As the United States’ single largest user of energy, the Department of Defence has the potential to drive down the cost of emerging clean-energy technology through economies of scale.

In the 1960’s, the falling cost of semi-conductors and micro-chips was partly attributable to bulk purchasing by the Pentagon when it realized the combat potential of that technology.

According to Washington based think-tank The Information Technology and Innovation Foundation (ITIF), since 2009, the US Department of Defence (DOD) has invested US$5 billion in clean energy research, development, testing, demonstration, and procurement.

“The DOD now procures nearly twice as many innovative clean energy technologies as it does off-the-shelf clean energy technologies. As a result, DOD accounts for 24 percent of public investments in clean energy innovation in 2012, second only to the Department of Energy”, a report by the ITIF said.

“The DOD’s investments are capable of accelerating clean energy innovation in circumstances when mission-oriented research and procurement align—namely for biofuels, power electronics, energy storage, and smart grid technologies.”

In a corporate world where the customer is always right, the purchasing power of the military may prove to be the clean energy movement’s most powerful ally.

Military innovations have a long tradition of spilling over into the civilian world. While the internet is the most well-known, there are many other examples. GPS and GIS technology have their roots in military applications.

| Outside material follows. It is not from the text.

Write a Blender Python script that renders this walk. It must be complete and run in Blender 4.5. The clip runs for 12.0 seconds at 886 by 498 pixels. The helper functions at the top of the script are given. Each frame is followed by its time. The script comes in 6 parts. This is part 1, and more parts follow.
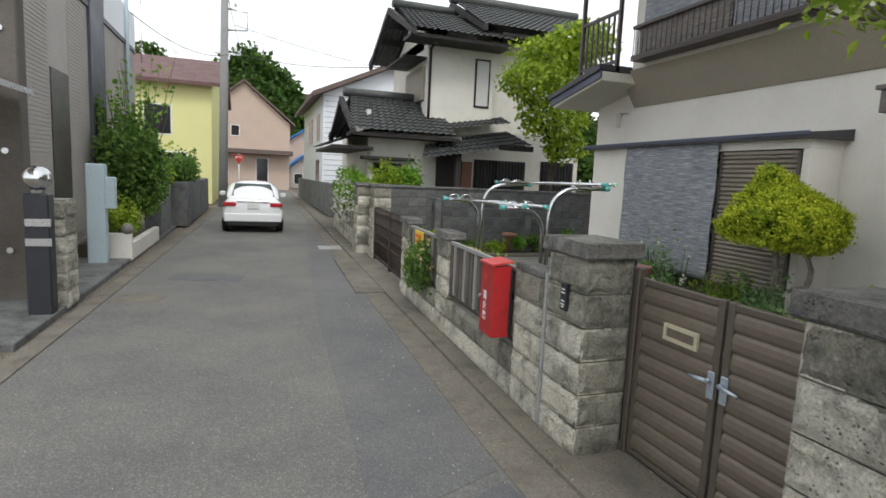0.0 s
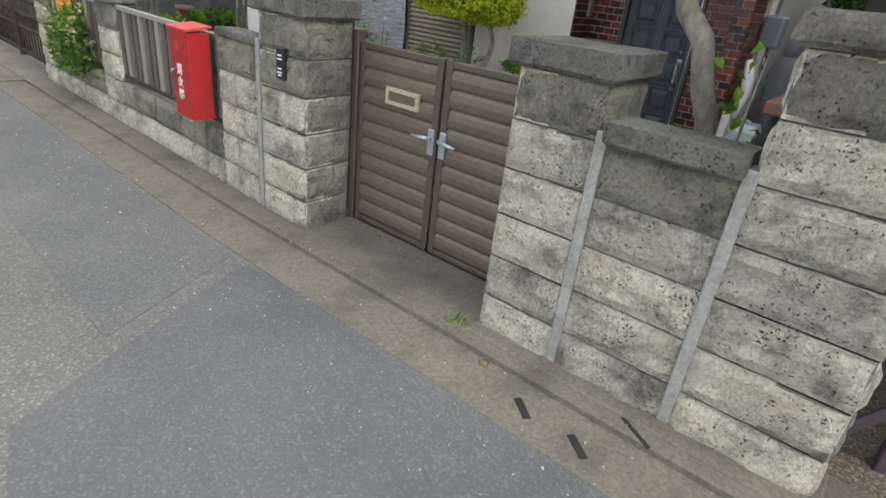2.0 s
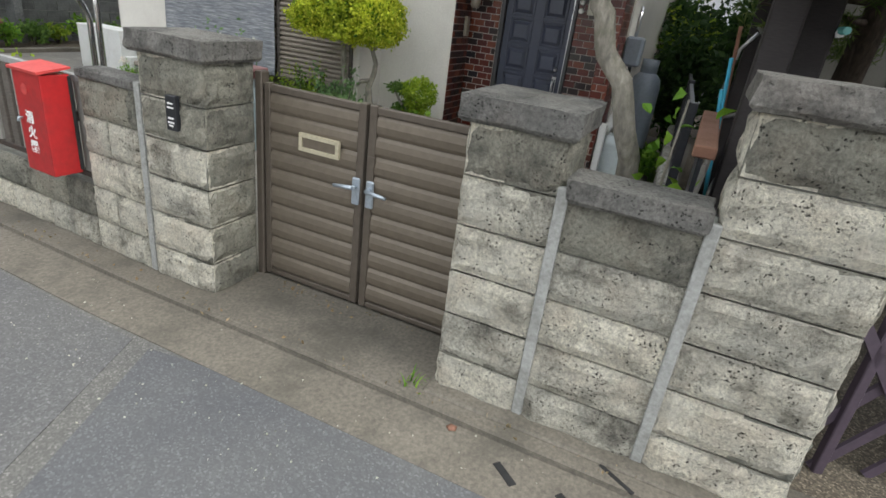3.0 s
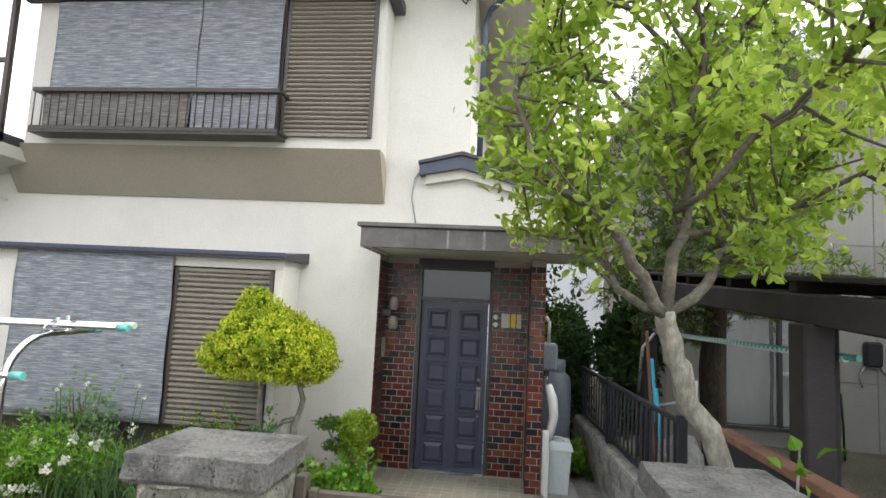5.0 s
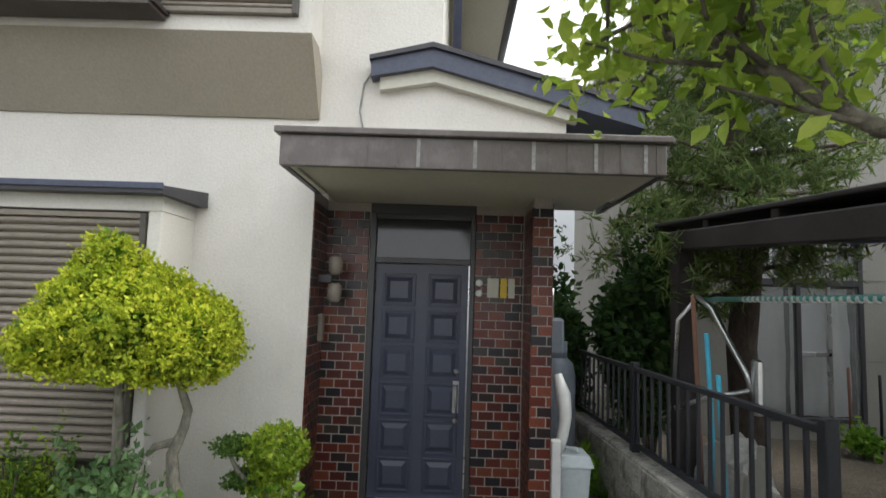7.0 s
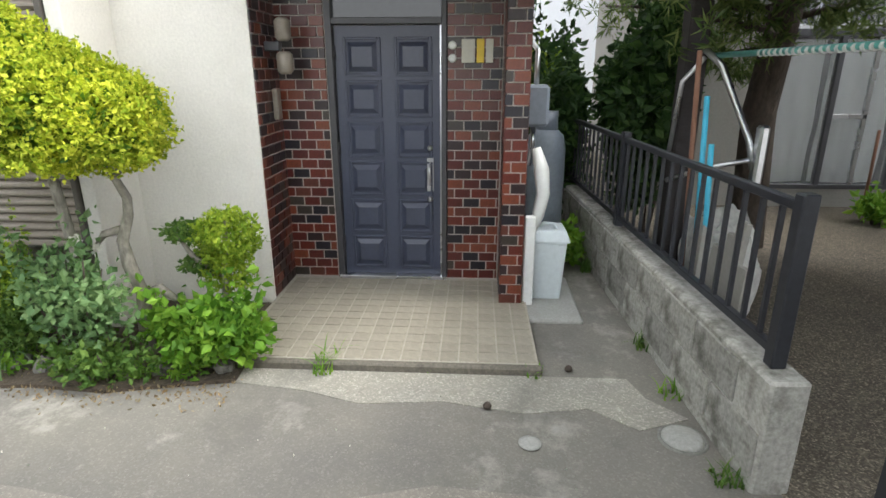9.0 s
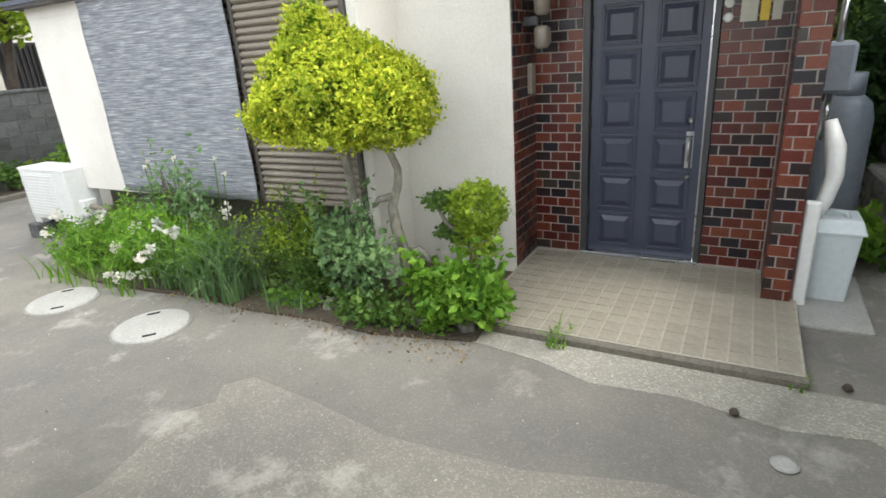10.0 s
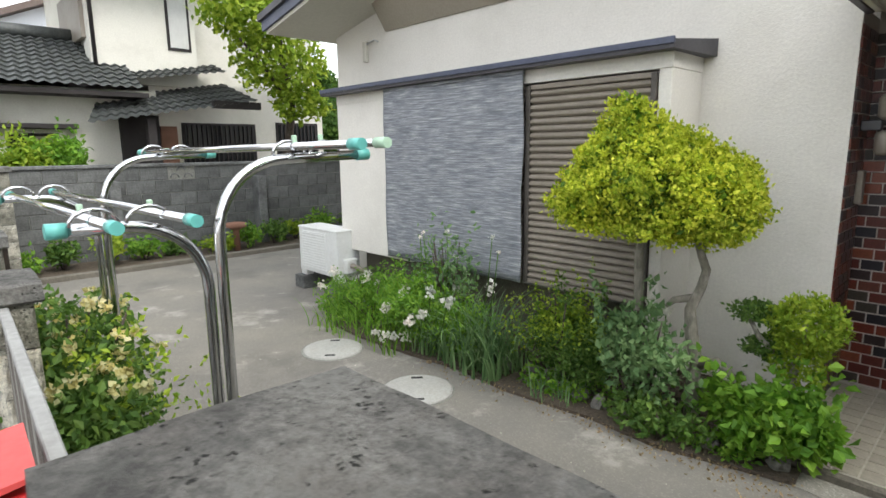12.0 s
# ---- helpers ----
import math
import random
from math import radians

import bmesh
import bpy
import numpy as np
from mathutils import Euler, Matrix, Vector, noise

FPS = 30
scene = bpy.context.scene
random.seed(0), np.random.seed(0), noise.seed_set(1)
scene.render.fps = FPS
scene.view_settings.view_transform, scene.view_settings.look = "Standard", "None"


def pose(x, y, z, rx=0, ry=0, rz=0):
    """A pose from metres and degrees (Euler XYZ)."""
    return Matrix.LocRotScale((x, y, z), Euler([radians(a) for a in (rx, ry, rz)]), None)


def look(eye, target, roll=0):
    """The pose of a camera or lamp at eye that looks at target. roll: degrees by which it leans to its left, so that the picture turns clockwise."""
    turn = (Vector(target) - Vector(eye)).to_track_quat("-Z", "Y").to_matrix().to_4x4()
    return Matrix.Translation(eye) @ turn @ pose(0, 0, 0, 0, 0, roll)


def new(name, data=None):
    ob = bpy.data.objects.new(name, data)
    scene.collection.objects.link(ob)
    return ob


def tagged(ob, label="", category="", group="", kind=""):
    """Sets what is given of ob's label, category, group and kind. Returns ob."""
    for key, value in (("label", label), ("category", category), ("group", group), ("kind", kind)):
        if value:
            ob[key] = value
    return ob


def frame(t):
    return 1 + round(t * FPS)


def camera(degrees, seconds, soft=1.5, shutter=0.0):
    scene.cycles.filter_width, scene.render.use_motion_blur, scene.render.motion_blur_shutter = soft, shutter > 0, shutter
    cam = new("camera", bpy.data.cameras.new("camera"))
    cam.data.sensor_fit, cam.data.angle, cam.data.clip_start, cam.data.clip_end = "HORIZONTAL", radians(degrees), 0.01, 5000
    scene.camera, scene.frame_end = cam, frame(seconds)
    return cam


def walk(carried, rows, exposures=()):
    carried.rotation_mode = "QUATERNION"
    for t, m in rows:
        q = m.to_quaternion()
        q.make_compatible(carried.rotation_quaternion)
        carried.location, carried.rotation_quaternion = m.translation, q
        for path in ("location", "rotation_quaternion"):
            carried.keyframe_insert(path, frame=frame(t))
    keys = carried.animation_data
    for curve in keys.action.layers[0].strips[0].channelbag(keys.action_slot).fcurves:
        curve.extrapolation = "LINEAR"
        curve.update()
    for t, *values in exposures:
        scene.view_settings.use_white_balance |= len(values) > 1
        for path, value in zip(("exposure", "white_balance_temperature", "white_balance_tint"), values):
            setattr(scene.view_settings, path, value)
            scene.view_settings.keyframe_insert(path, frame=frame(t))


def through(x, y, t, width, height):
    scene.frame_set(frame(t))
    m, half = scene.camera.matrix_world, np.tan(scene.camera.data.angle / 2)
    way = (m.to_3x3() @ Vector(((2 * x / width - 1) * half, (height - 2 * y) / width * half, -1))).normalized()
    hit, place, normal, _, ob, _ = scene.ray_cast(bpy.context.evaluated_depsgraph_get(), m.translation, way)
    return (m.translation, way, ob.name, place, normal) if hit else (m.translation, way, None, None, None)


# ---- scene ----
cam = camera(77.3, 12.0, shutter=0.12)
PATH = [
    (0, (-0.047, -0.049, 1.621), (0.605, 1.825, 1.369), 2.7),
    (0.5, (-0.033, -0.06, 1.583), (0.914, 1.639, 1.117), 3.6),
    (1, (-0.076, -0.023, 1.571), (1.105, 1.47, 0.957), 4.1),
    (1.2, (-0.076, 0.027, 1.557), (1.168, 1.448, 0.896), 4.2),
    (1.5, (-0.112, 0.028, 1.525), (1.215, 1.335, 0.796), 5.0),
    (2, (-0.122, 0.127, 1.461), (1.305, 1.222, 0.588), 6.8),
    (2.5, (-0.104, 0.316, 1.513), (1.466, 1.178, 0.622), 8.2),
    (3, (-0.135, 0.558, 1.583), (1.552, 1.26, 0.77), 7.4),
    (3.3, (-0.154, 0.687, 1.626), (1.624, 1.377, 1.022), 5.4),
    (3.5, (-0.203, 0.834, 1.643), (1.654, 1.472, 1.263), 5.4),
    (3.7, (-0.253, 0.962, 1.676), (1.651, 1.518, 1.414), 6.0),
    (5.3, (0.124, 2.025, 1.838), (2.099, 2.21, 2.098), 2.1),
    (5.5, (0.259, 2.124, 1.838), (2.229, 2.291, 2.141), 1.9),
    (6, (0.681, 2.263, 1.802), (2.615, 2.406, 2.291), 1.6),
    (6.5, (1.262, 2.178, 1.691), (3.2, 2.3, 2.168), 1.8),
    (7, (1.677, 2.145, 1.588), (3.669, 2.174, 1.773), 1.9),
    (7.5, (1.907, 2.031, 1.386), (3.905, 1.964, 1.332), 1.3),
    (7.7, (1.961, 1.973, 1.408), (3.948, 1.882, 1.199), 1.6),
    (9.3, (2.04, 1.744, 1.575), (3.894, 1.97, 0.856), -1.0),
    (9.5, (2.04, 1.757, 1.575), (3.863, 2.196, 0.871), -1.8),
    (10, (2.035, 1.757, 1.607), (3.673, 2.68, 0.921), -4.2),
    (10.5, (2.04, 1.785, 1.562), (3.522, 2.976, 0.931), -3.7),
    (11, (2.02, 1.93, 1.603), (3.395, 3.244, 1.01), -3.6),
    (11.5, (1.914, 2.159, 1.634), (3.253, 3.553, 1.121), -2.3),
    (12, (1.674, 2.398, 1.613), (3.031, 3.825, 1.257), -0.6),
]
walk(cam, [(t, look(eye, target, roll)) for t, eye, target, roll in PATH], exposures=((0.0,0.4),(1.0,0.8),(1.5,0.9),(2.5,0.85),(3.7,1.2),(5.5,1.38),(6.5,1.0),(7.0,1.1),(7.5,1.85),(9.5,1.92),(10.0,1.75),(10.5,1.5),(11.0,1.4),(12.0,1.2)))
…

The business analyst (known as a systems analyst in North America) in your office owes the existence of their job to the formative years of the US Airforce, when the role was created to monitor the complex workflows necessary to maintain combat aircraft.

It would be fair to say that the military are largely agnostic about the politics of climate change and the environment. But clean energy will provide a clear operational advantage in future wars, and is shaping up to be the silent arms race of the 21st century.

US based environmental lawyer Robert F Kennedy Jr warns on his blog that “The Chinese are treating the energy technology competition as if it were an arms race . . . China will soon make the US as dependent on Chinese green technology for the next century as we have been on Saudi oil.”